* DIRECTIONS
Reproduce every line of the material below, but drop the pictures.
※
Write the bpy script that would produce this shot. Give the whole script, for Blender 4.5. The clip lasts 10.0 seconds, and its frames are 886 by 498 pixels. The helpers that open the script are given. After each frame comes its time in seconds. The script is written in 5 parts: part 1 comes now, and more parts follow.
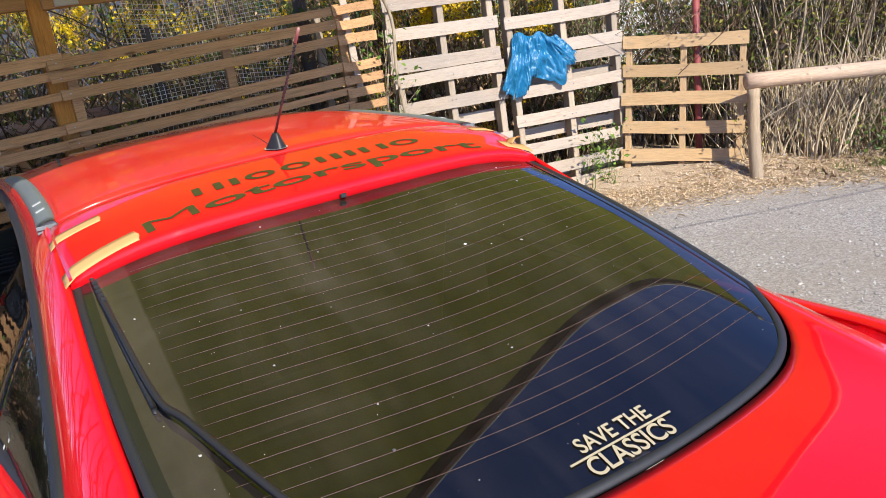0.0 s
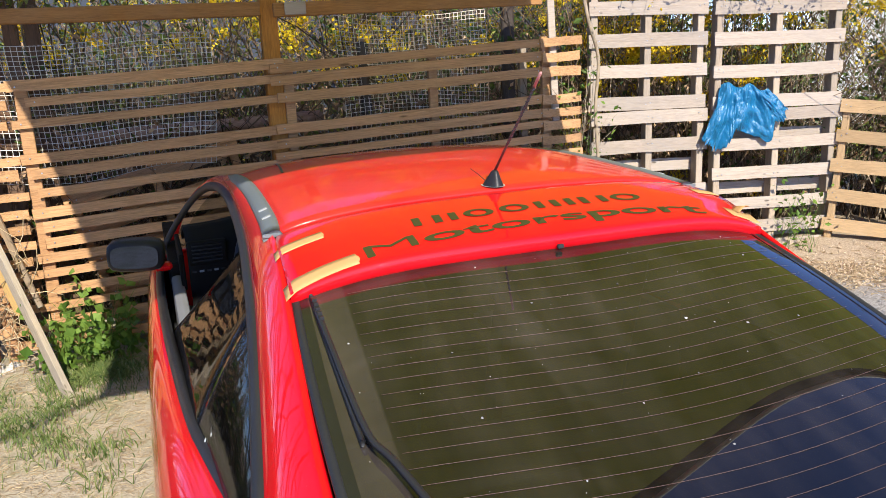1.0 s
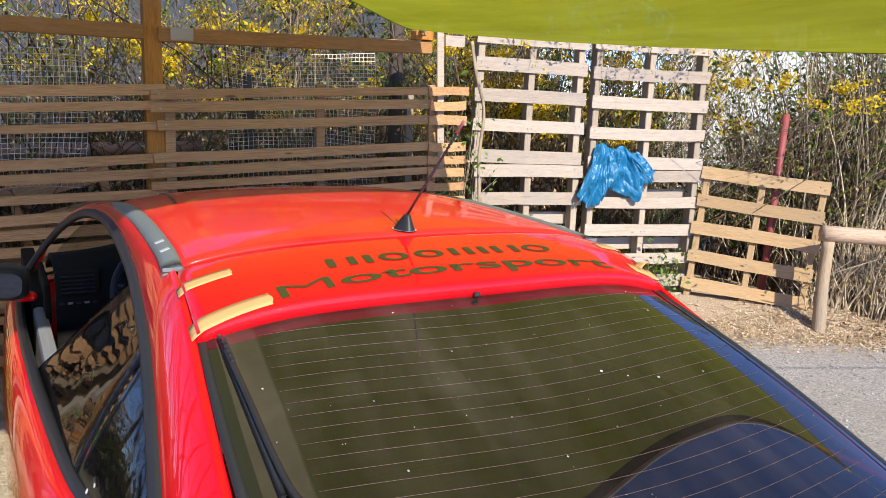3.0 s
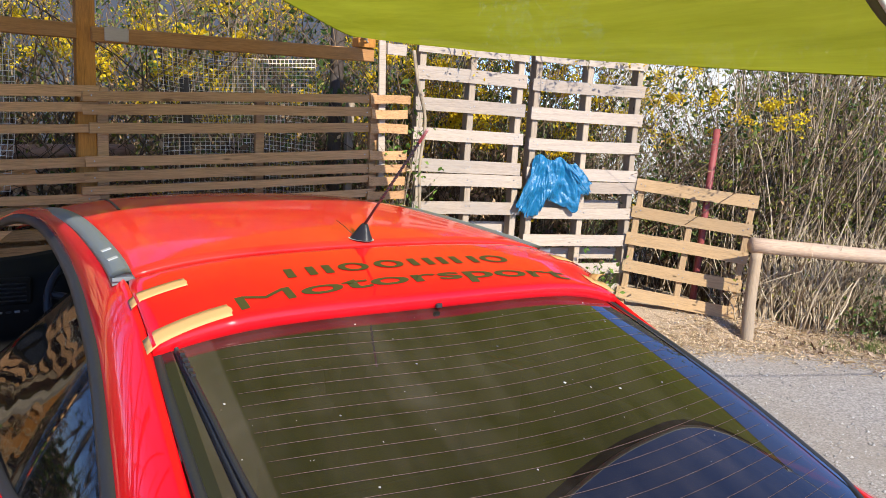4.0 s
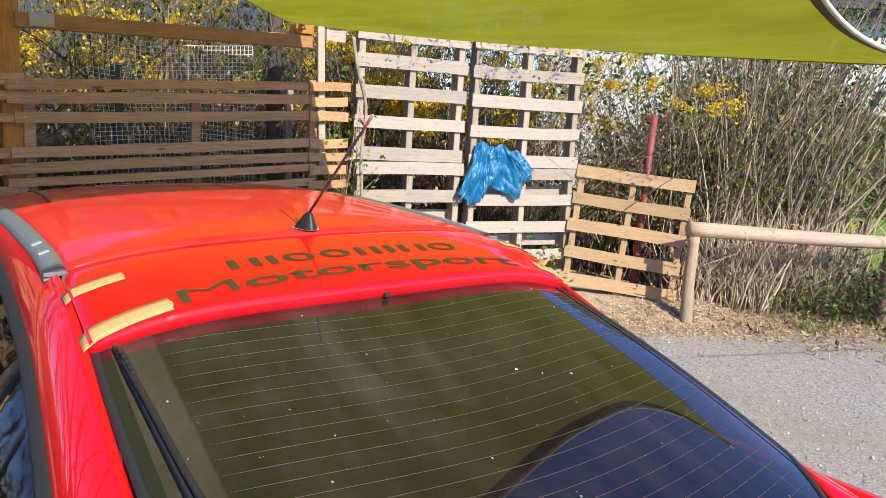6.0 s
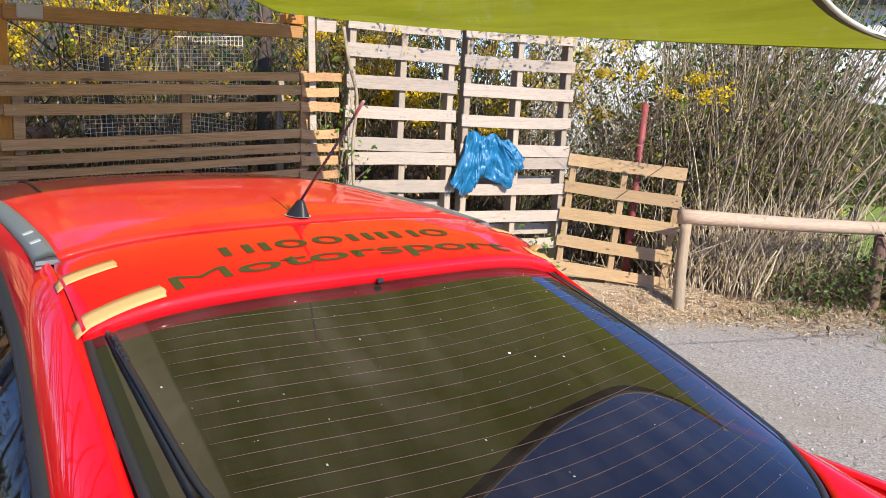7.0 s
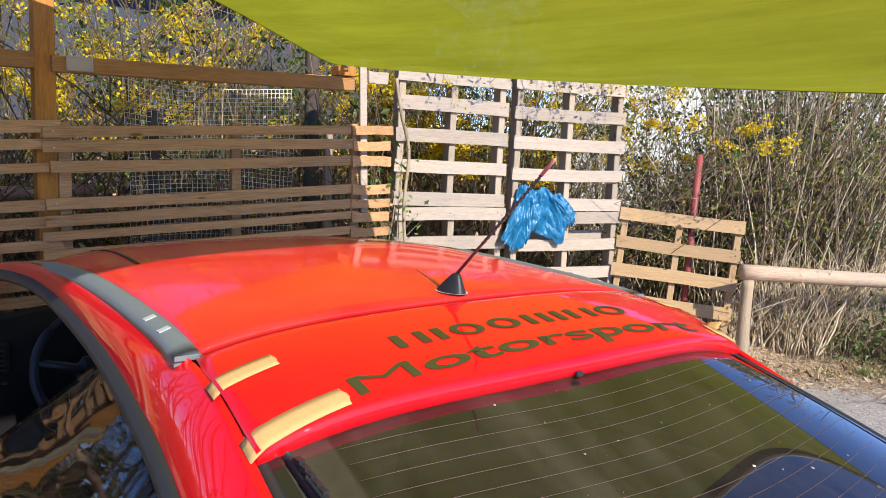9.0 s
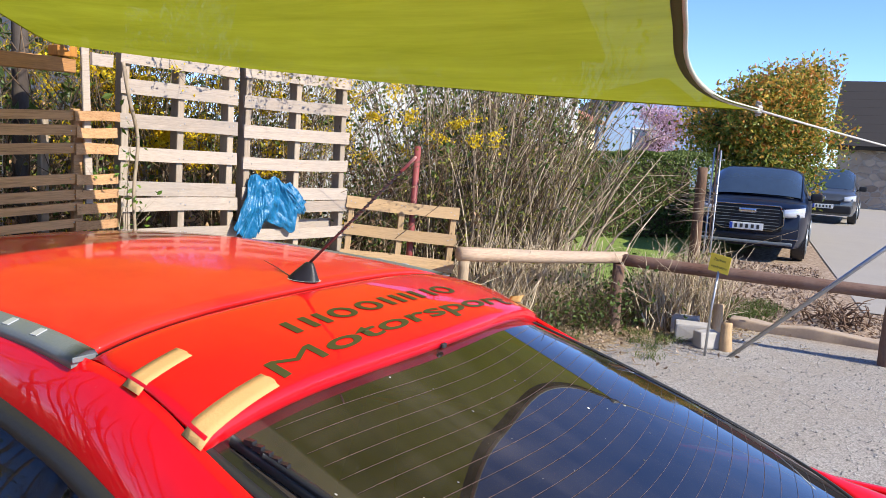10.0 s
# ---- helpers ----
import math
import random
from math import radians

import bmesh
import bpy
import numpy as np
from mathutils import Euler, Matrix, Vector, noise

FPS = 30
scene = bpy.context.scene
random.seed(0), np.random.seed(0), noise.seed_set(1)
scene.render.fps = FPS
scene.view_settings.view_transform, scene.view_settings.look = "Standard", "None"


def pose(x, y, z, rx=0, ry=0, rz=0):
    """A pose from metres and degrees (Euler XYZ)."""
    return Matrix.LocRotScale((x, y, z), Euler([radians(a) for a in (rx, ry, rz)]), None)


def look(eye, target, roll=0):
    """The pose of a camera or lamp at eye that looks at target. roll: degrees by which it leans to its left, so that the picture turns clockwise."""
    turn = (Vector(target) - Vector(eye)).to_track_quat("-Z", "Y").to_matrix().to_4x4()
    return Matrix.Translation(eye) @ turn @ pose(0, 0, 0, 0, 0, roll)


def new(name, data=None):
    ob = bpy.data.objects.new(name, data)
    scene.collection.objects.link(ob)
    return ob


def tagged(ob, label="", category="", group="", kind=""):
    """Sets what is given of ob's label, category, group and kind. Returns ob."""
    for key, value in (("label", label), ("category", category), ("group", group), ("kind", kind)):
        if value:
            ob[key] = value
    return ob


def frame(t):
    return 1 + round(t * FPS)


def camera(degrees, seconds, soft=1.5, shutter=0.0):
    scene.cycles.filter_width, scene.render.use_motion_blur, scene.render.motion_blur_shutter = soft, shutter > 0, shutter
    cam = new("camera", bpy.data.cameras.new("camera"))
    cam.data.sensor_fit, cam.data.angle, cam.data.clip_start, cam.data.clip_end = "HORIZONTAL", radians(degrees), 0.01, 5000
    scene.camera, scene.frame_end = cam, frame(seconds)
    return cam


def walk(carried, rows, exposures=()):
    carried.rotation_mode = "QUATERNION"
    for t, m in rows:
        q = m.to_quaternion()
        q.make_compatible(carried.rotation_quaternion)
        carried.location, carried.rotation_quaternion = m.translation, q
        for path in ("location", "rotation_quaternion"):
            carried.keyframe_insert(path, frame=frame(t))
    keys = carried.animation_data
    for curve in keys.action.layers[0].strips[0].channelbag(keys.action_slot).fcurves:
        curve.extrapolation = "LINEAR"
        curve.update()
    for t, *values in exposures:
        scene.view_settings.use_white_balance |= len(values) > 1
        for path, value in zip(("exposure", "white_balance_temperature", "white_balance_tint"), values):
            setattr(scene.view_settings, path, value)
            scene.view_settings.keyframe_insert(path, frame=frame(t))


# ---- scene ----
※
* TASK RESPONSE
Write the bpy script that would produce this shot. Give the whole script, for Blender 4.5. The clip lasts 10.0 seconds, and its frames are 886 by 498 pixels. The helpers that open the script are given. After each frame comes its time in seconds. The script is written in 5 parts: part 1 comes now, and more parts follow.
0.0 s
1.0 s
3.0 s
4.0 s
6.0 s
7.0 s
9.0 s
10.0 s
# ---- helpers ----
import math
import random
from math import radians

import bmesh
import bpy
import numpy as np
from mathutils import Euler, Matrix, Vector, noise

FPS = 30
scene = bpy.context.scene
random.seed(0), np.random.seed(0), noise.seed_set(1)
scene.render.fps = FPS
scene.view_settings.view_transform, scene.view_settings.look = "Standard", "None"


def pose(x, y, z, rx=0, ry=0, rz=0):
    """A pose from metres and degrees (Euler XYZ)."""
    return Matrix.LocRotScale((x, y, z), Euler([radians(a) for a in (rx, ry, rz)]), None)


def look(eye, target, roll=0):
    """The pose of a camera or lamp at eye that looks at target. roll: degrees by which it leans to its left, so that the picture turns clockwise."""
    turn = (Vector(target) - Vector(eye)).to_track_quat("-Z", "Y").to_matrix().to_4x4()
    return Matrix.Translation(eye) @ turn @ pose(0, 0, 0, 0, 0, roll)


def new(name, data=None):
    ob = bpy.data.objects.new(name, data)
    scene.collection.objects.link(ob)
    return ob


def tagged(ob, label="", category="", group="", kind=""):
    """Sets what is given of ob's label, category, group and kind. Returns ob."""
    for key, value in (("label", label), ("category", category), ("group", group), ("kind", kind)):
        if value:
            ob[key] = value
    return ob


def frame(t):
    return 1 + round(t * FPS)


def camera(degrees, seconds, soft=1.5, shutter=0.0):
    scene.cycles.filter_width, scene.render.use_motion_blur, scene.render.motion_blur_shutter = soft, shutter > 0, shutter
    cam = new("camera", bpy.data.cameras.new("camera"))
    cam.data.sensor_fit, cam.data.angle, cam.data.clip_start, cam.data.clip_end = "HORIZONTAL", radians(degrees), 0.01, 5000
    scene.camera, scene.frame_end = cam, frame(seconds)
    return cam


def walk(carried, rows, exposures=()):
    carried.rotation_mode = "QUATERNION"
    for t, m in rows:
        q = m.to_quaternion()
        q.make_compatible(carried.rotation_quaternion)
        carried.location, carried.rotation_quaternion = m.translation, q
        for path in ("location", "rotation_quaternion"):
            carried.keyframe_insert(path, frame=frame(t))
    keys = carried.animation_data
    for curve in keys.action.layers[0].strips[0].channelbag(keys.action_slot).fcurves:
        curve.extrapolation = "LINEAR"
        curve.update()
    for t, *values in exposures:
        scene.view_settings.use_white_balance |= len(values) > 1
        for path, value in zip(("exposure", "white_balance_temperature", "white_balance_tint"), values):
            setattr(scene.view_settings, path, value)
            scene.view_settings.keyframe_insert(path, frame=frame(t))


# ---- scene ----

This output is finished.